Caught watch watching at the Icebreak 8K finish from last weekend. Photo by Dave Mallari

This week in running was not especially eventful. After four weeks of 60 KM I added day number five and eased up to 70 KM where I’d like to linger for a couple weeks, maybe two or three. I’m back to running on Tuesday and Thursday evenings after the days in the office, and getting back into it was shockingly easy, especially with the weather in Vancouver being so especially Vancouver-like – dark and gloomy and pouring rain. On Thursday evening I hurt my hand near the beginning of my run when I punched a taxi. Sure we were sharing the crosswalk, technically, I guess, but that stop sign he ignored was all his and his alone. And before you ask, yes, I was wearing all black like I always do, and yes it was dark. But in my defence I was wearing these (embarrassing) bright, flashing LED lights on my wrists (so embarrassing, I would not be caught dead with them in the light of day…) and we made eye contact as I entered the crosswalk and he, I assume, thought, “I can beat him.” But I’m pretty quick for middle age and I figure that if I can touch your car in a crosswalk, it’s fair game. My hand is fine now, thanks for asking, and in case you’re worried I’m sure the cab is too. Two weeks until First Half!

2020 week three

Book Read
1. The Architecture of Happiness – Alain de Botton

Kilometres Ran
week three – 57.6

2020 to date: 163 KM

I’ve been a de Botton fan for a while but I have a few gaps in my collection. Then before Christmas SC and I spent a day shopping local on Main Street and Mount Pleasant, which never excludes a visit to Pulp Fiction Books. These visits take longer than they did back when I lived a few blocks away and I could come in and quickly peruse the new arrivals and then carry on my merry way. Anyway, on this visit I didn’t get much farther then the new arrivals and ended up at the cash register with a small pile, including this de Botton title that had been on my radar for a while. And it did not disappoint. I think my only complaint is that de Botton tends to use “which” sans preceding comma and in every single instance when “that” would suffice, which annoys me slightly more than the lazy use of the Oxford comma but not quite as much as the comma splice. Incidentally, I also quite like le Corbusier and if you don’t then you might not share my enjoyment of this book. Okay, I have two complaints. The second is that the book is chock-full of fantastic photographs, all in black-and-white. I wish that they were most or all in colour.

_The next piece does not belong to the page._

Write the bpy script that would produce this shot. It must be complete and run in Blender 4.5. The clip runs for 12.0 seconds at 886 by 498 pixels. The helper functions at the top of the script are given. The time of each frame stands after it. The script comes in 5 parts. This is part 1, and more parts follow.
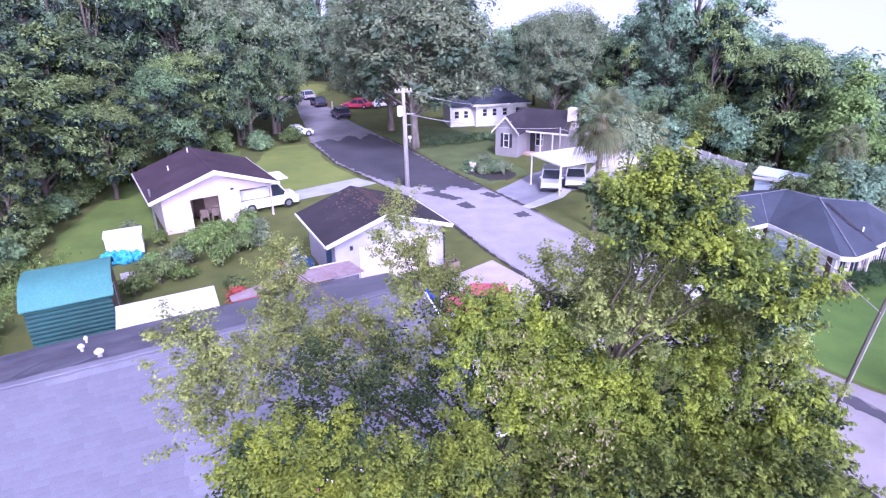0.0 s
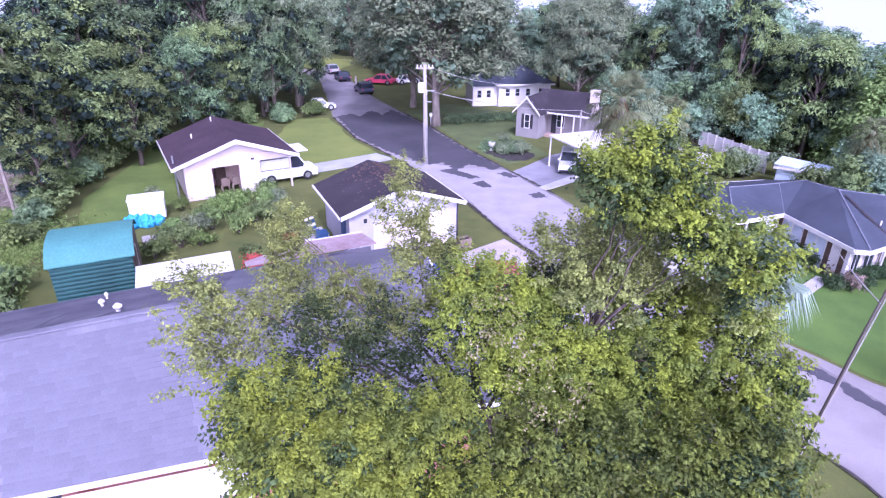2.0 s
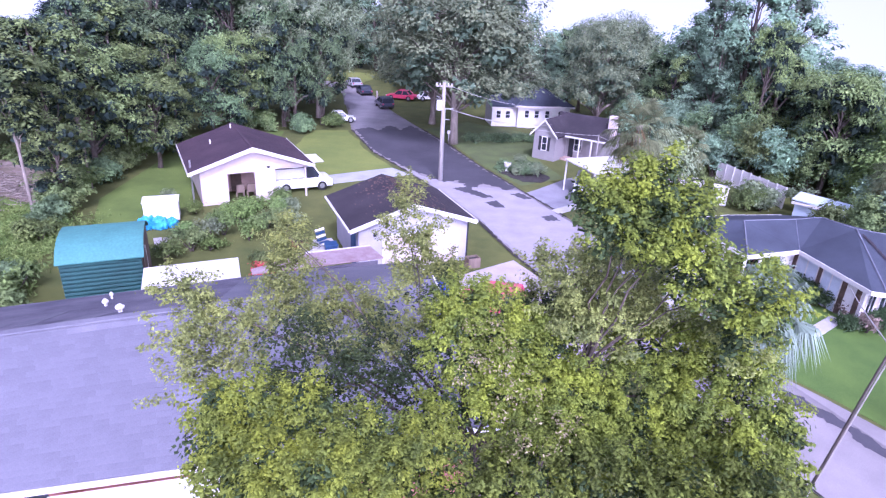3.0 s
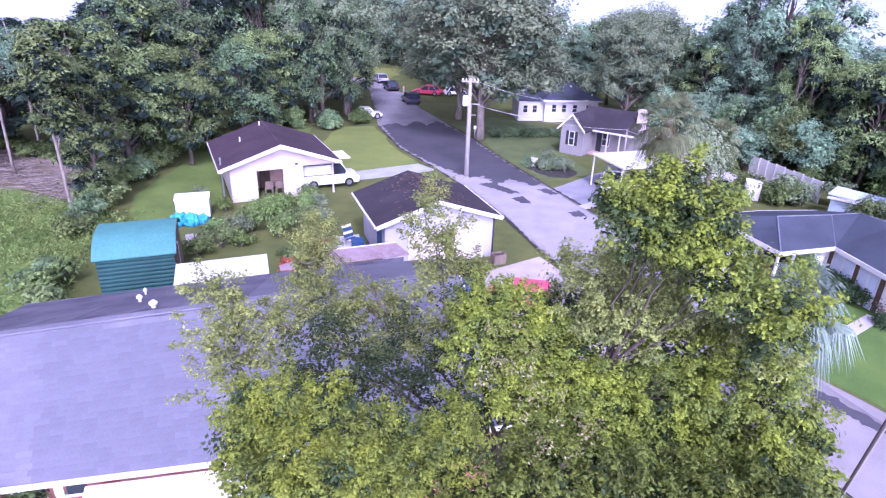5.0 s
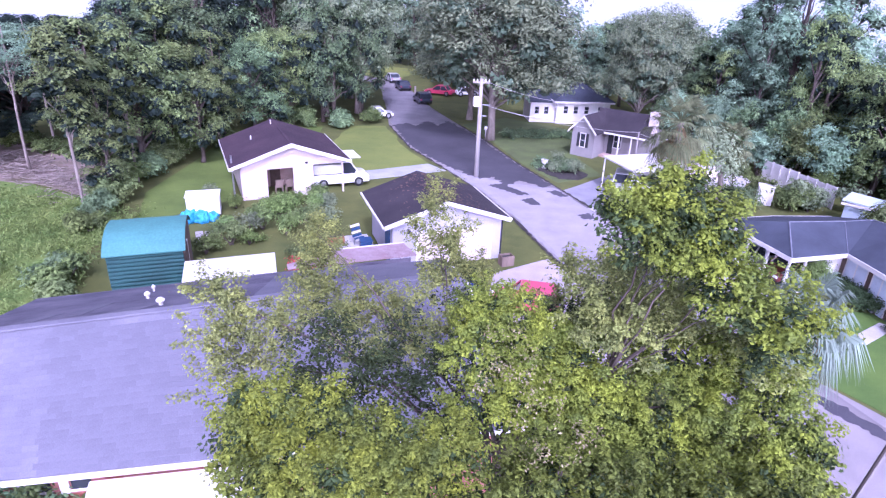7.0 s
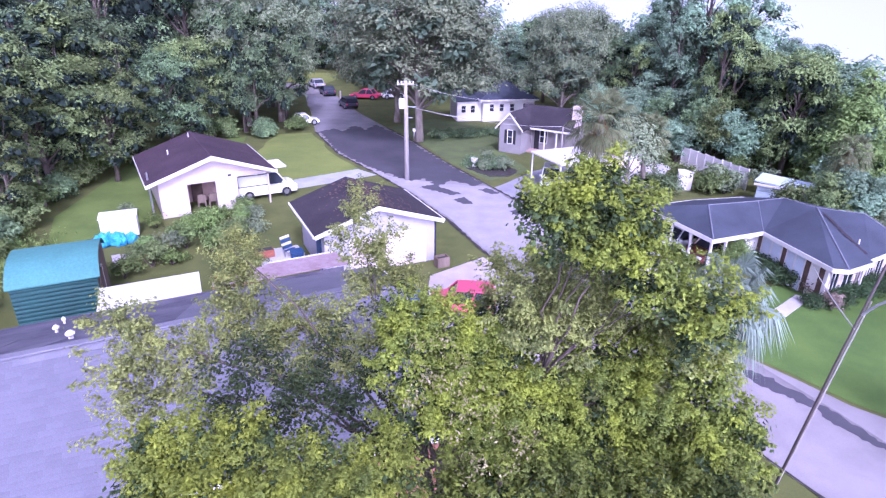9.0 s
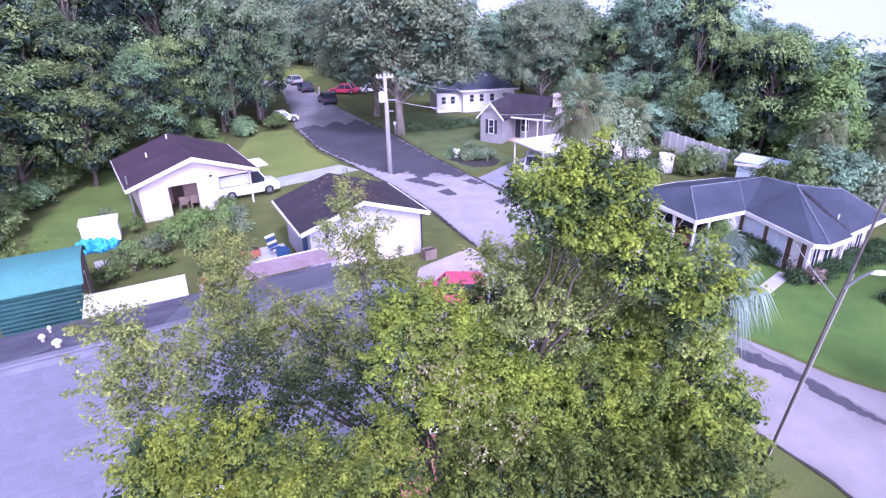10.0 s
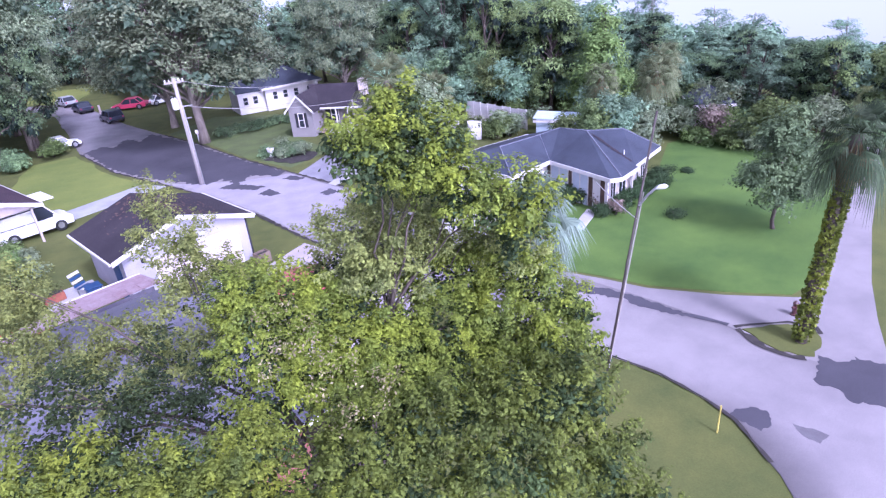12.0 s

Apparently this was the week to quit, and the weather definitely cooperated. I was quickly reminded that once you just get outside and do it, it is almost always way less terrible than you thought it was going to be.

Strava says that today is Quitter’s Day – according to their data, January 19, 2020 is the date they predict most people will give up their fitness resolutions. I have mixed feelings. I think New Year’s resolutions are dumb because they so often fail but then they’re arbitrarily attached to a date that only comes around once a year so there’s a tendency to put off trying again until the arbitrary date comes around again. If you can get past the arbitrary date, then I think resolutions can be great. I have read that it takes 21 days to create a new habit, so tripping on or before day 19 and then not getting back up makes sense. But I also read that the 21 days thing is bullshit. Maybe if you want to make positive change, just decide to do it, be ready to fail, and also determined to learn from failure and move the fuck on.

Pre-Icebreaker 8K warm up strides in Steveston. First race of 2020.

So this morning I woke up and dropped some Nuun into the CIM Finisher bottle I got after failing pretty hard back at the beginning of December last year and I went and ran my first race since – my first race of 2020 – the Icebreaker 8K. After snowing all week the weather warmed and the rain washed most of it away, and then it rather miraculously cleared up a bit to provide a slightly damp but otherwise pretty perfect race morning. I had set a rather arbitrary goal to run 31:30. I’d never raced an 8K before so I wasn’t sure what to expect, or where my fitness was at coming into the new year. I ran my best 5K and 10K this past September and I was rather curious to see if I could run 3:59s for eight kilometres and not die. Well, I’m alive. I had a great start and felt really good going through the first couple kilometres, and I just focused on keeping a steady pace through seven and then finish strong. It didn’t quite go that way, because by six kilometres I was really feeling it. I managed to catch a couple people who’d been leading me for most of the race. With just under a kilometre to go I was passed back by one who had a better finish kick than me, but I did manage a bit of a kick down the last long straight to the finish, crossing the line in gun time 31:40 (31:38 chip time) for 3:58 /km average (and very even) pace and fourth in my age group. I am very please with that result. My body felt good and still does a few hours later sitting here typing this. I was very close to my arbitrary goal, and exceeded my other. I checked off my January race with a smile, and I’m really looking forward to my first goal race of the year: the RunVan First Half half marathon in just three weeks.

All smiles post-race – a few of us from the Mile2Marathon crew (l2r): Katie, Meaghan, Mel, Rose and me. iPhone button pressing provided by Raymond Cayas.

Last thing: during some step near the Icebreaker finish and my post race warm down jog my Strava running odometer clicked over 10,000 KM and I think that’s pretty cool.